In order to effectively use PySceneDetect, you should become familiar with the basic command line options described below - especially the scene detection method/algorithm (-d / --detector) and the threshold/sensitivity value (-t / --threshold). These are described in the following section with respect to each detection method (content and threshold). Note that descriptions for all command-line arguments, as well as their default values, can be obtained by running PySceneDetect with the -h / --help flag.

Detection Methods

There are two main detection methods PySceneDetect uses: threshold (comparing each frame to a set black level, useful for detecting cuts and fades to/from black), and content (compares each frame sequentially looking for changes in content, useful for detecting fast cuts between video scenes, although slower to process). Each mode has slightly different parameters, and is described in detail below.

In general, use threshold mode if you want to detect scene boundaries using fades/cuts in/out to black. If the video uses a lot of fast cuts between content, and has no well-defined scene boundaries, you should use the content mode. Once you know what detection mode to use, you can try the parameters recommended below, or generate a statistics file (using the -s / --statsfile flag) in order to determine the correct paramters - specifically, the proper threshold value.

Content-Aware Detection Mode

Unlike threshold mode, content-aware mode looks at the difference between each pair of adjacent frames, triggering a scene break when this difference exceeds the threshold value. A good threshold value to try when using content-aware mode (-d content) is 30 (-t 30), for example:

scenedetect -i my_video.mp4 -d content -t 30

The optimal threshold can be determined by generating a statsfile (-s), opening it with a spreadsheet editor (e.g. Excel), and examining the delta_hsv_avg column. This value should be very small between similar frames, and grow large when a big change in content is noticed (look at the values near frame numbers/times where you know a scene change occurs). The threshold value should be set so that most scenes fall below the threshold value, and scenes where changes occur should exceed the threshold value (thus triggering a scene change).

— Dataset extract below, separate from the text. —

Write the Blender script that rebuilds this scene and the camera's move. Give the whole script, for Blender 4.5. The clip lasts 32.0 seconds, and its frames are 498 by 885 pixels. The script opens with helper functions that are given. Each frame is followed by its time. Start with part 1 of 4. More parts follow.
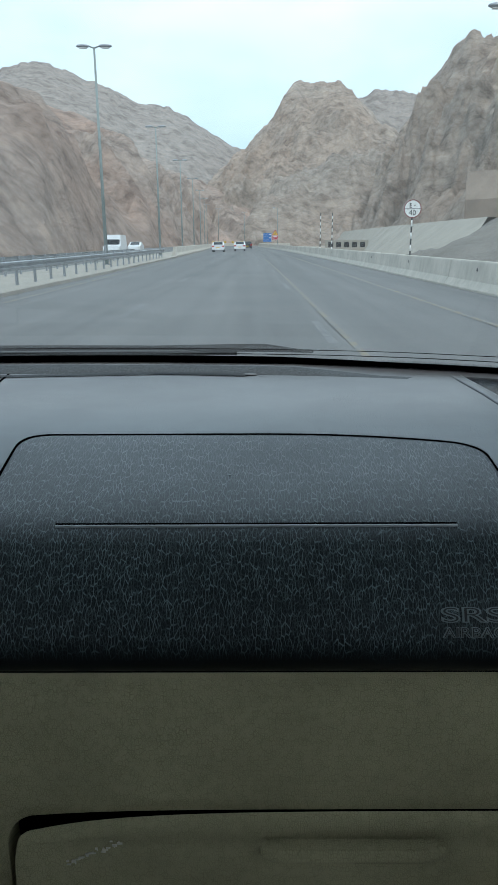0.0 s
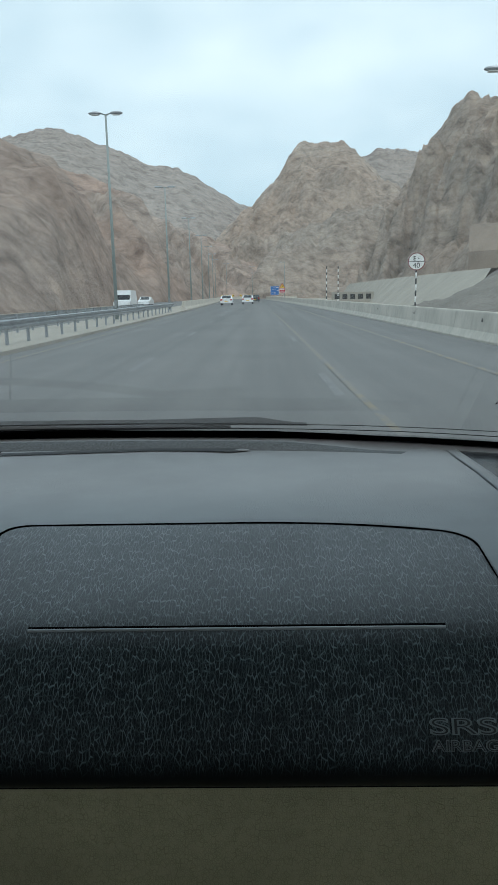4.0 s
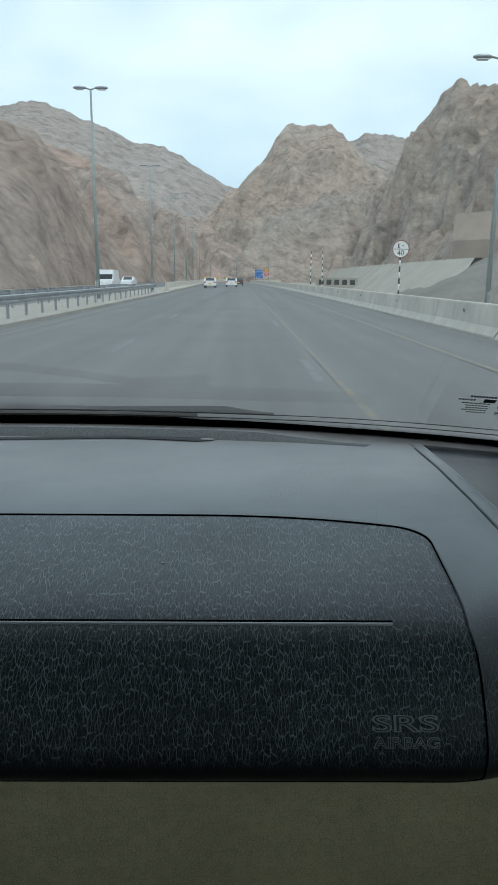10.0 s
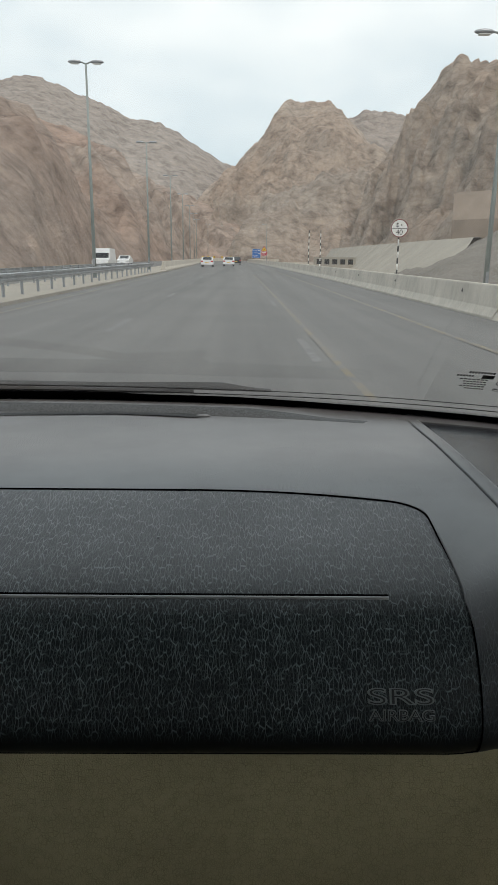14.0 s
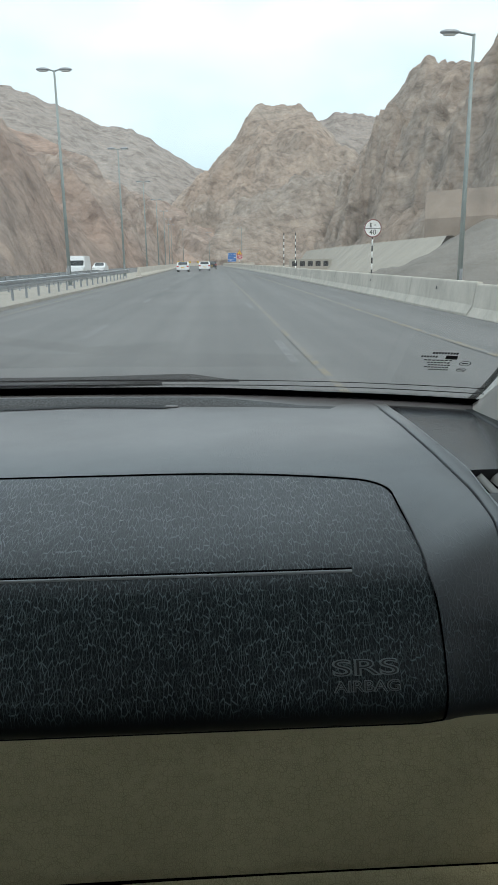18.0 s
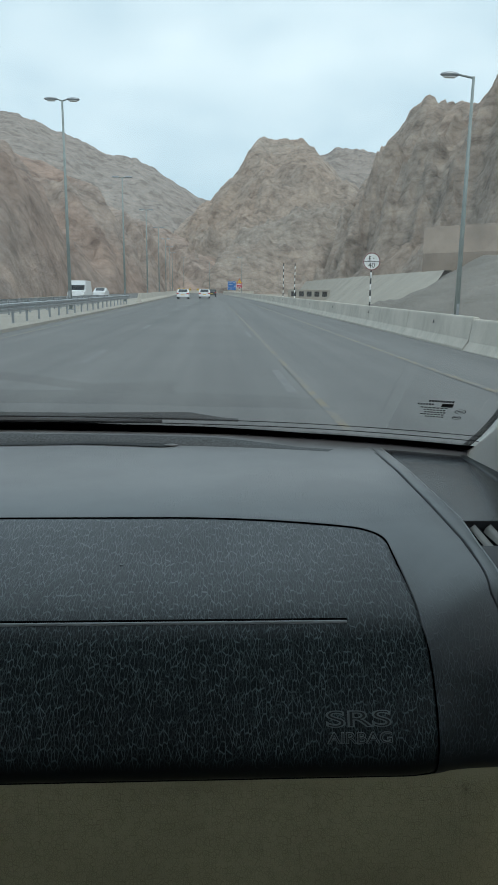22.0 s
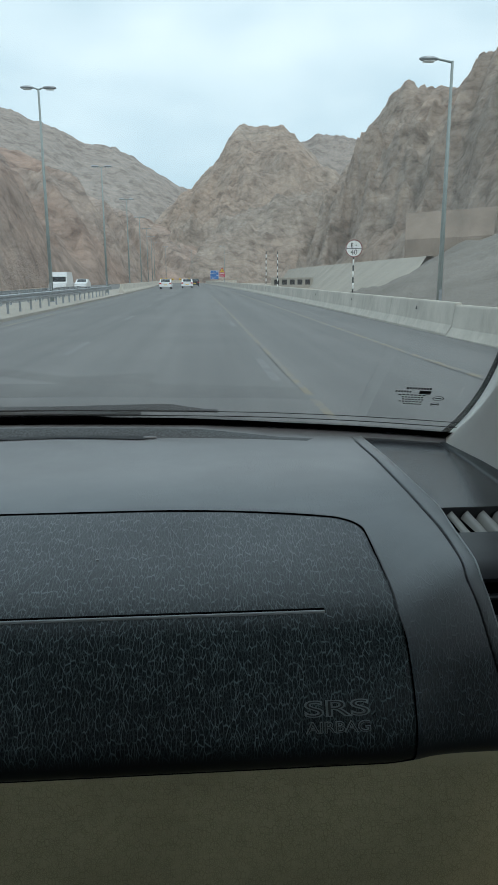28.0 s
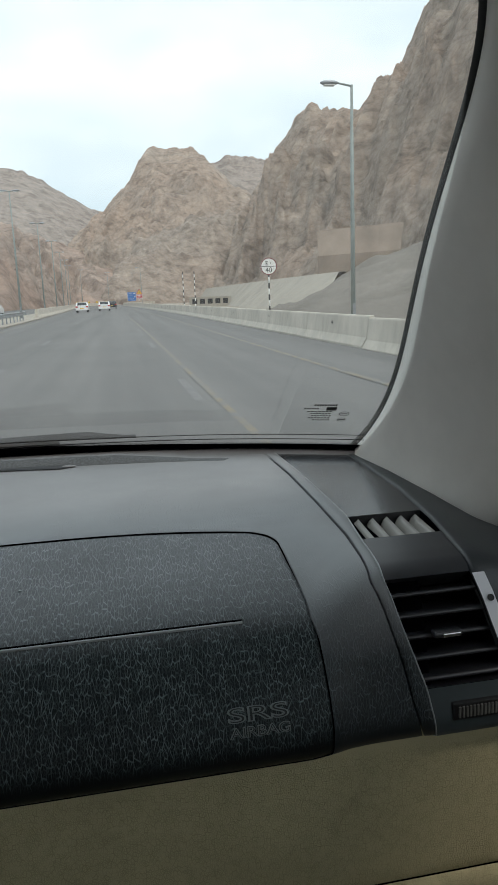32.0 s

Threshold-Based Detection Mode

Threshold-based mode is what most traditional scene detection programs use, which looks at the average intensity of the current frame, triggering a scene break when the intensity falls below the threshold (or crosses back upwards). A good threshold value to try when using threshold mode (-d threshold) is 12 (-t 12), with a minimum percentage of at least 90% (-m 0.9). Using values less than 8 may cause problems with some videos (especially those encoded at lower quality bitrates).

scenedetect -i my_video.mp4 -d threshold -t 12

The optimal threshold can be determined by generating a statsfile (-s), opening it with a spreadsheet editor (e.g. Excel), and examining the avg_rgb column. These values represent the average intensity of the pixels for that particular frame (taken by averaging the R, G, and B values over the whole frame). The threshold value should be set so that the average intensity of most frames in content scenes lie above the threshold value, and scenes where scene changes/breaks occur should fall under the threshold value (thus triggering a scene change).

Seeking, Duration, and Setting Start/Stop Times

There are three command line options that control what portion of the video PySceneDetect processes - start time (-st), end time (-et), and duration (-dt). Specifying both end time and duration is redundant, and in this case, duration overrides end time. Timecodes can be given in three formats: exact frame number (e.g. 12345), number of seconds followed by s (e.g. 123s, 123.45s), or standard format (HH:MM:SS[.nnn], e.g. 12:34:56, 12:34:56.789).

For example, let's say we have a video shot at 30 FPS, and want to analyze only the segment from the 5 to the 6.5 minute mark in the video (we want to analyze the 90 seconds, or 2700 frames, between 00:05:00 and 00:06:30). The following commands are all equivalent in this regard:

scenedetect -i my_video.mp4 -st 00:05:00 -et 00:06:30
scenedetect -i my_video.mp4 -st 300s -et 390s
scenedetect -i my_video.mp4 -st 300s -dt 90s
scenedetect -i my_video.mp4 -st 300s -dt 2700
scenedetect -i my_video.mp4 -st 9000 -et 99:99:99.999 -dt 2700

This demonstrates the different timecode formats, interchanging end time with duration and vice-versa, and precedence of setting duration over end time.

Saving Image Previews of Detected Scenes

PySceneDetect can automatically save the beginning and ending frame of each detected scene by using the -si (--save-images) flag. If set, the first and last frames of each scene will be saved in the current working directory, using the filename of the input video.

Files marked IN represent the starting frame of the scene, and those marked OUT represent the last frame (e.g. testvideo.mp4.Scene-4-OUT.jpg). Note that frames are only saved on detected scene boundaries, thus there will be no IN frame for the first scene, and likewise, there will be no OUT frame for the last scene.

Improving Processing Speed/Performance

Assuming the input video is of a high enough resolution, a significant performance gain can be achieved by sub-sampling (down-scaling) the input image by a specific integer factor (2x, 3x, 4x, 5x...). This factor represents how many pixels are "skipped" in both the x- and y- directions, effectively down-scaling the image (using nearest-neighbor sampling) by the factor specified (the new resolution being W/factor x H/factor if the old resolution is W x H).

Another method that can be used to gain a performance boost is frame skipping. This method, however, reduces frame-accurate scene cuts, so it should only be used with high FPS material (ideally > 60 FPS), at low values (try not to exceed a value of 1 or 2 if using --frameskip), in cases where this is acceptable. For example, if we skip every other frame (e.g. using --frameskip 1), the processing speed should roughly double. When frame skipping is enabled, skipped frames are cached in memory so a precise scene boundary can still be computed.

If set too large, enough frames may be skipped each time that the threshold is met during every iteration, continually triggering scene changes. This is because frame skipping essentially raises the threshold between frames in the same scene (making them more likely to appear as cuts) while not affecting the threshold between frames of different scenes. This makes the two harder to distinguish, and can cause additional false scene cuts to be detected. While this can be compensated for by raising the threshold value, this increases the probability of missing a real/true scene cut.